There were a multitude of ways to injure yourself whilst going up or down from there, but after you'd done it a few times you could do it gracefully and without thinking. That's where we'd hang our laundry, go up there with friends for drinks and nibbles. We'd even take friends kids up there so we could should them the river and highrises that we looked on to. It's also where I went to lay and look at the stars when I heard my Grandfather had died.
There were so many weird things about that apartment, and visitors would think "you live here?". It was pretty awesome though (great location and views... I could walk to work... etc.), and once you'd been there a couple of weeks, you didn't even notice all the quirks that apparently made it hard to live in.
Japan will have a million people over 100 in a decade or so.

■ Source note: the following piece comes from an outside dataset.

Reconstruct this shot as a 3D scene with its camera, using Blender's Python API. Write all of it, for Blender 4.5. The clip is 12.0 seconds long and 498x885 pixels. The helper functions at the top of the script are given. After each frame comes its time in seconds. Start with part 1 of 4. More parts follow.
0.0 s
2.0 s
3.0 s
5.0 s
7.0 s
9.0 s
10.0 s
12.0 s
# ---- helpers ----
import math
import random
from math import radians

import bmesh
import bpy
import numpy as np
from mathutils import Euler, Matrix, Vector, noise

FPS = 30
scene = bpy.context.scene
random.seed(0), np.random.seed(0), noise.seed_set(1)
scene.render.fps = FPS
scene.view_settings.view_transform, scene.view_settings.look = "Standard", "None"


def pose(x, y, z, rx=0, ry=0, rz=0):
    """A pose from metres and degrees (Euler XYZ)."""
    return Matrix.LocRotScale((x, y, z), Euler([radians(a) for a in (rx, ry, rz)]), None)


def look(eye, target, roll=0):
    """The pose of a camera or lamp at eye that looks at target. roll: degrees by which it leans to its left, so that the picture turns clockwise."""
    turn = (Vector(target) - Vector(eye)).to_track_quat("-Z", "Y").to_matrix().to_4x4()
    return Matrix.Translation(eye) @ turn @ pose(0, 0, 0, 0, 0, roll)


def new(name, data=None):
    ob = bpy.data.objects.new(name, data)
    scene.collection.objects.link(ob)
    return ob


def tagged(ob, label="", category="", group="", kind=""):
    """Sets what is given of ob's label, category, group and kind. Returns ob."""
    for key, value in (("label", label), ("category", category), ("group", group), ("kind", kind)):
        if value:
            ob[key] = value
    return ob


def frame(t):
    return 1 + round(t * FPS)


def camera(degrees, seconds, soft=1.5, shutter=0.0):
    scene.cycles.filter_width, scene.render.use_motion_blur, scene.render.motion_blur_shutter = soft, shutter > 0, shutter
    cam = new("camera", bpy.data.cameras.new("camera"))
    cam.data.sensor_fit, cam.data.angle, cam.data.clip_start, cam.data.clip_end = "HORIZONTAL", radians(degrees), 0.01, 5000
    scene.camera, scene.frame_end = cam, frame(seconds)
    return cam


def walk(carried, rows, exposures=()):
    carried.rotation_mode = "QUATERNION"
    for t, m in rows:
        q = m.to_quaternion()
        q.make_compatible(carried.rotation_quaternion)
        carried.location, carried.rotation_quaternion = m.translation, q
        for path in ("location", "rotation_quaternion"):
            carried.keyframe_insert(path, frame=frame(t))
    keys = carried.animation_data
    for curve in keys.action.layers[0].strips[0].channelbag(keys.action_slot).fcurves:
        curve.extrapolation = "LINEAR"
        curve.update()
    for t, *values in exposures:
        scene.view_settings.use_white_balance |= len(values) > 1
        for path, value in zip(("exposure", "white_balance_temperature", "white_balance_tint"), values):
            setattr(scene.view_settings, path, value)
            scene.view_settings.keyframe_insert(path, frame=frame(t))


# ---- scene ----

This is just architectural Darwinism.
As a child I always used to wonder what it would be like to live in a Habitrail. This strikes me as a pretty fair approximation, minus the whole crapping-in-cedar-shavings part.
I submit that we change the usage of the word "old."
Aged is when you live for an extend period of time.
Old is when you decide you wouldn't want to live in these apartments.
Geezers.
Um, what's the transparent shower room for?
I don't mean that to sound judgmental. I'm fully prepared for there to be a reasonable and hilarious answer to that question.
truly the Japanese are far beyond anything that we can comprehend
i think the most challenging aspect of living in those apartments would be fighting the urge to blow my brains out. though given the style, perhaps dropping an anvil on myself would be more appropriate.
truly the Japanese are far beyond anything that we can comprehend
well they like to think they are, anyway.
This is interesting but you guys already posted about it back in 2007!
http://www.boingboing.net/2007/02/13/tokyo-eldercondos-de.html
We are all going to be having a "tentative relationship" with our environment soon, and it'll have nothing to do with silly wussbag architecture.